Water is a basic need that people in our state of Arizona still struggle to access due to the state’s long history of water scarcity and contamination. Heavy metal contaminants, notably arsenic, pervade the groundwater supply in Arizona due to decades-long unregulated mining activity. A study conducted by the US. Geological Survey in the main aquifers in the southwestern United States found that about 19% of the drinking water wells sampled exceeded the maximum contaminant level for arsenic of ten micrograms per liter established by the US Environmental Protection Agency ^{[1, 2]}. Arsenic contamination in water threatens the health and well-being of rural Arizonans who rely on these water sources.

ASU iGEM decided to tackle this problem by creating Chlamydomon[As], an engineered microalgae capable of bioremediating arsenic from contaminated water. Chlamydomonas reinhardtii has the ability to naturally uptake arsenic on its own by binding arsenite (As(III)) that enters the cell to metal binding peptides called phytochelatins, which bind to the arsenite and sequester it in the vacuole of C. reinhardtii . We are taking advantage of this existing biological pathway by introducing the genes encoding for the enzymes arsenate reductase (ACR2p) and phytochelatin synthase (PCS) into C. reinhardtii . Arsenate reductase reduces incoming arsenic into the cell into arsenite, the kind that can bind to phytochelatins. Phytochelatin synthase is the rate-limiting enzyme involved in the production of phytochelatins, and by increasing its expression, we can increase phytochelatin synthesis in C. reinhardtii , thereby enhancing its ability to bind and sequester arsenite in the vacuole. Chlamydomon[As] has the potential to revolutionize bioremediation technologies to help Arizona and regions around the world solve the issue of arsenic contamination in water.

A project like Chlamydomon[As] requires many moving parts to come together to forge a unique and innovative solution, but also presents formidable challenges.

At the cellular level, nuclear expression of transgenes in C. reinhardtii poses a number of obstacles that must be taken into account in order to achieve success. Firstly, transgenes are inserted randomly into the nuclear genome, meaning that strong expression of genes of interest is not guaranteed. Second, exogenous DNA is often not integrated fully or as intended into the nucleus, meaning that further regulation is required in order to maintain the construct’s integrity ^[3]. In an attempt to mitigate some of these challenges, we chose to develop a tricistronic expression vector that would allow us to express our two genes of interest (ACR2p, PCS) and an antibiotic selection marker gene in the C. reinhardtii nucleus, all under the control of a single promoter using viral 2A peptide sequences ^[4].

More information about our novel multicistronic expression vector is below.

Implementation also presents itself as a challenge. Although C. reinhardtii has long been well-characterized and considered a model organism for laboratory work, this means that the specific conditions that allow it to thrive in the laboratory must be replicated in order for it to survive outside of the lab as well. Our water filter design was designed to account for temperature regulation, growth times, and heavy metal uptake rates of the algae.

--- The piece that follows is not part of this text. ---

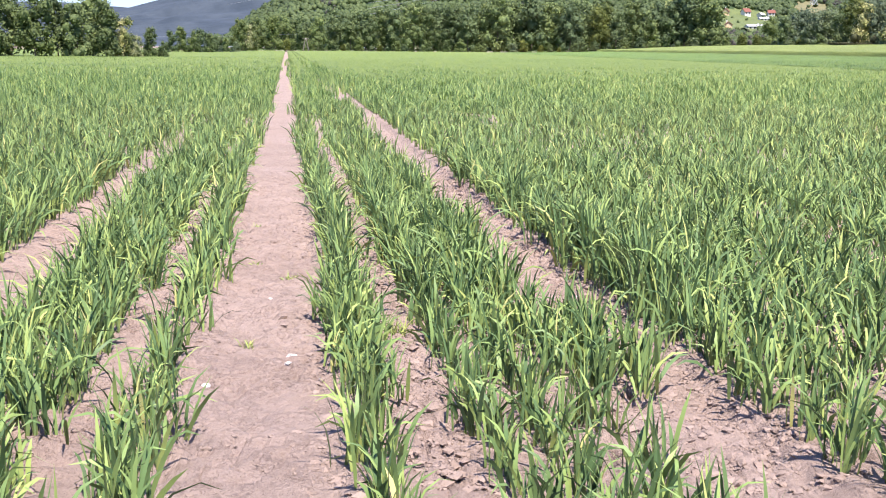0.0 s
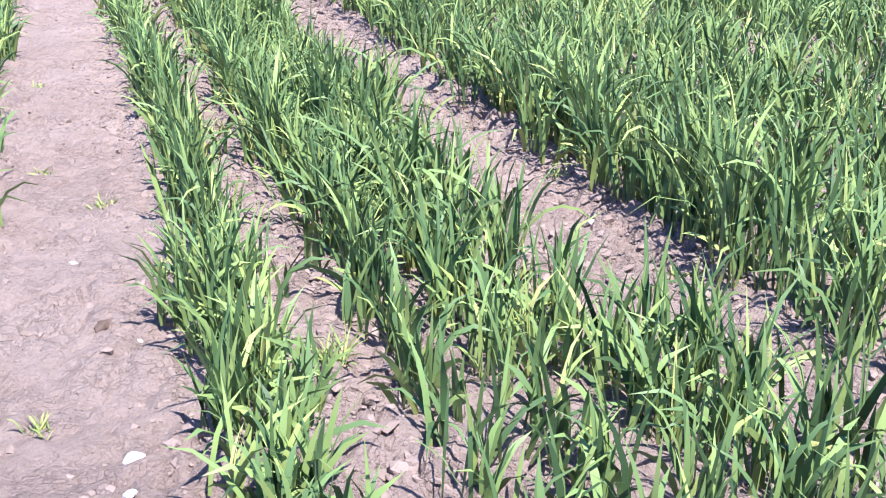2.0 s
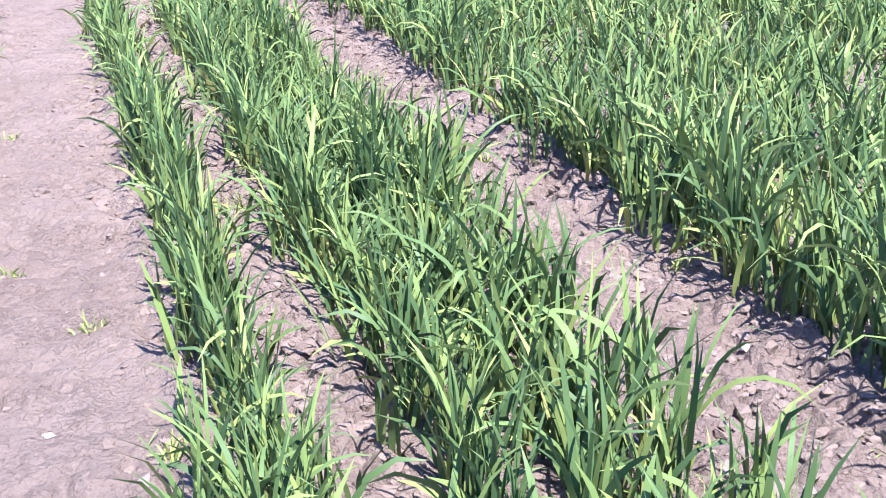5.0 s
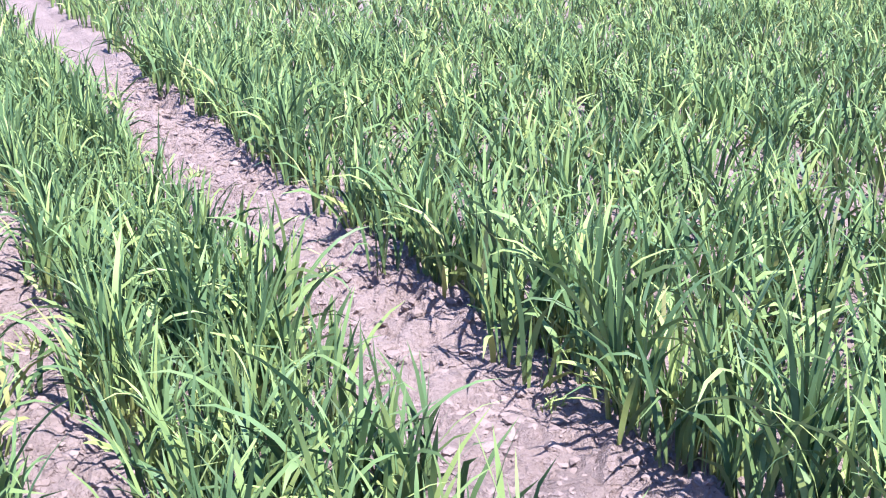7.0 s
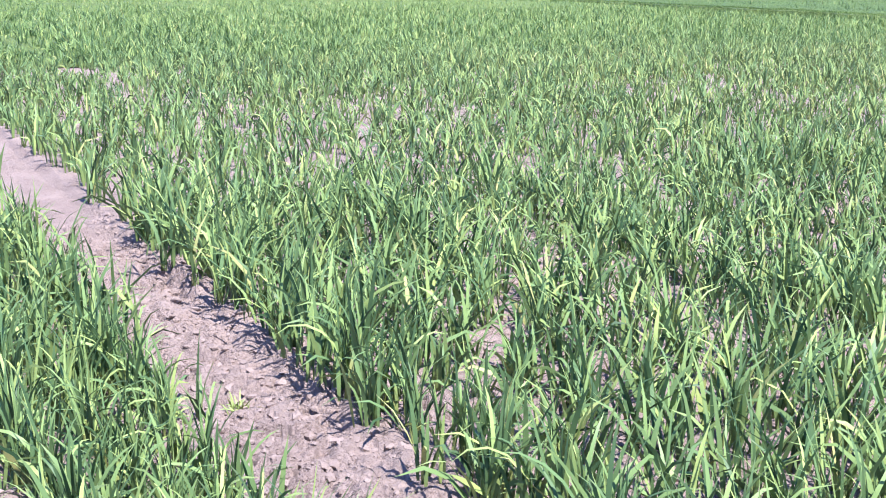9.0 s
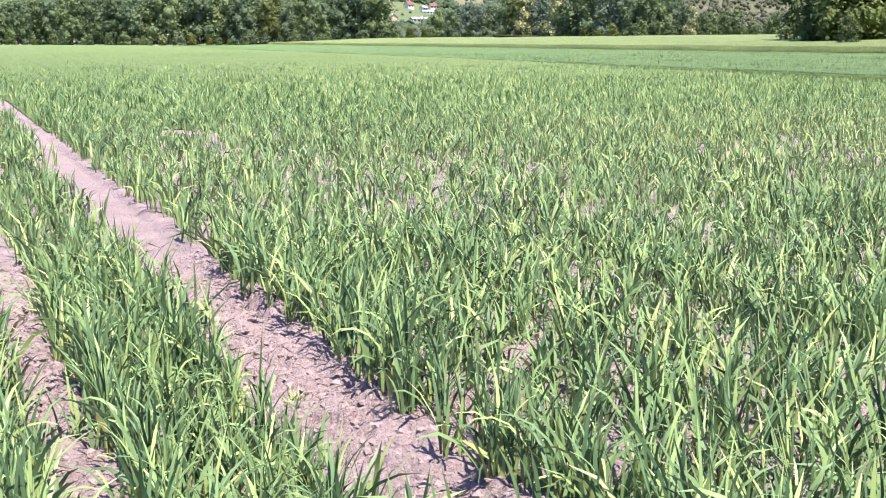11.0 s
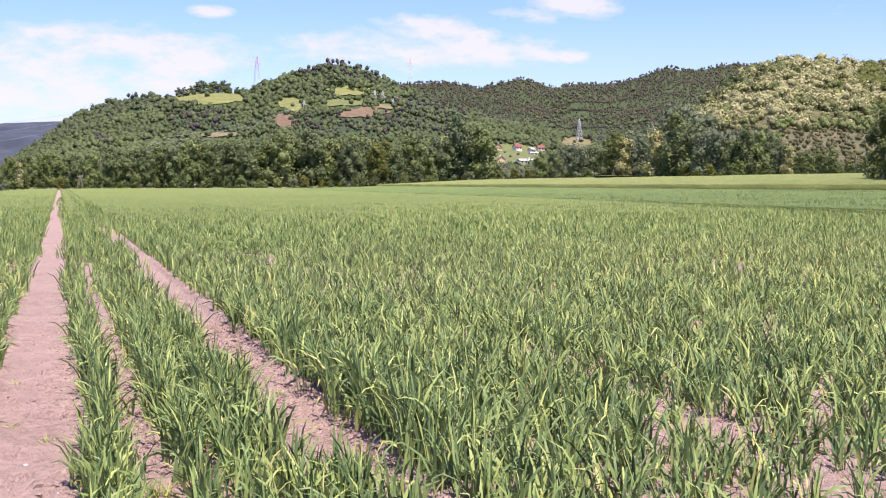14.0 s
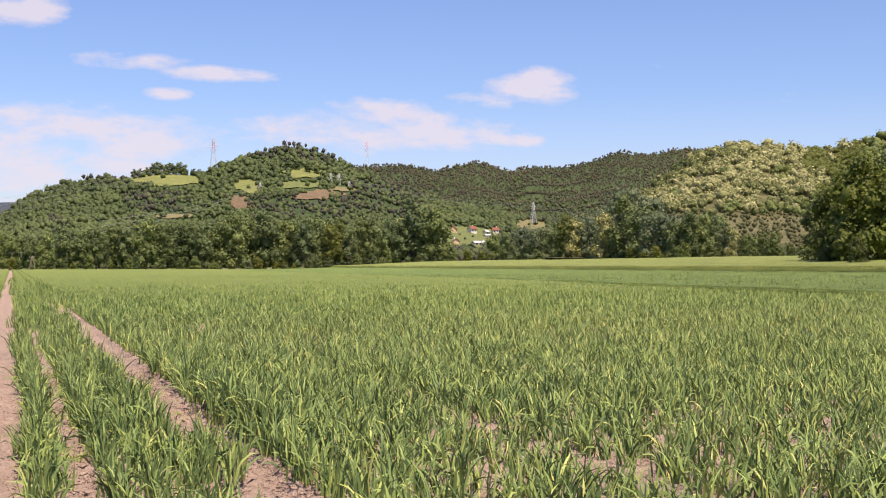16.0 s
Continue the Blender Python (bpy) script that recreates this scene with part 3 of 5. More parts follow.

Learn exactly how we overcame these design constraints on our implementation page.

In order to overcome the challenges presented by transgene expression in the C. reinhardtii nucleus, we chose to develop a tricistronic expression vector that would allow us to express our two genes of interest (ACR2p, PCS) and an antibiotic selection marker gene (paromomycin) in the C. reinhardtii nucleus, all under the control of a single promoter.

This system is significant because engineering the C. reinhardtii nucleus was previously considered to be limited to 2 genes of interest [4]. Our system, however, introduces the opportunity to add an additional gene of interest to the plasmid, which greatly increases the possibilities of engineering in C. reinhardtii . We conducted preliminary testing a total of 6 2A peptides to determine which had the highest cleaving efficiency. Future efforts can use the most efficient 2A peptide to construct a more efficient version of Chlamydomon[As].

This data can also be used to construct a template plasmid that can accommodate up to three genes of interest using this 2A peptide system. Parts like these will enable future iGEM teams working with C. reinhardtii the ability to more accessibly develop ambitious genetic constructs.

View our contributions to the iGEM Parts registry here.

Chlamydomon[As] represents a small portion of the efforts being made to combat water quality issues with bioremediation. We are proud to not only have contributed to research in methods of bioremediation, but also have advanced research in engineering C. reinhardtii itself. Though there is still a long way to go until bioremediation technologies are normalized for public or commercial use, we hope that our project sheds light on how important these solutions are and broadens the horizons of what was previously thought to be possible in the field of water bioremediation.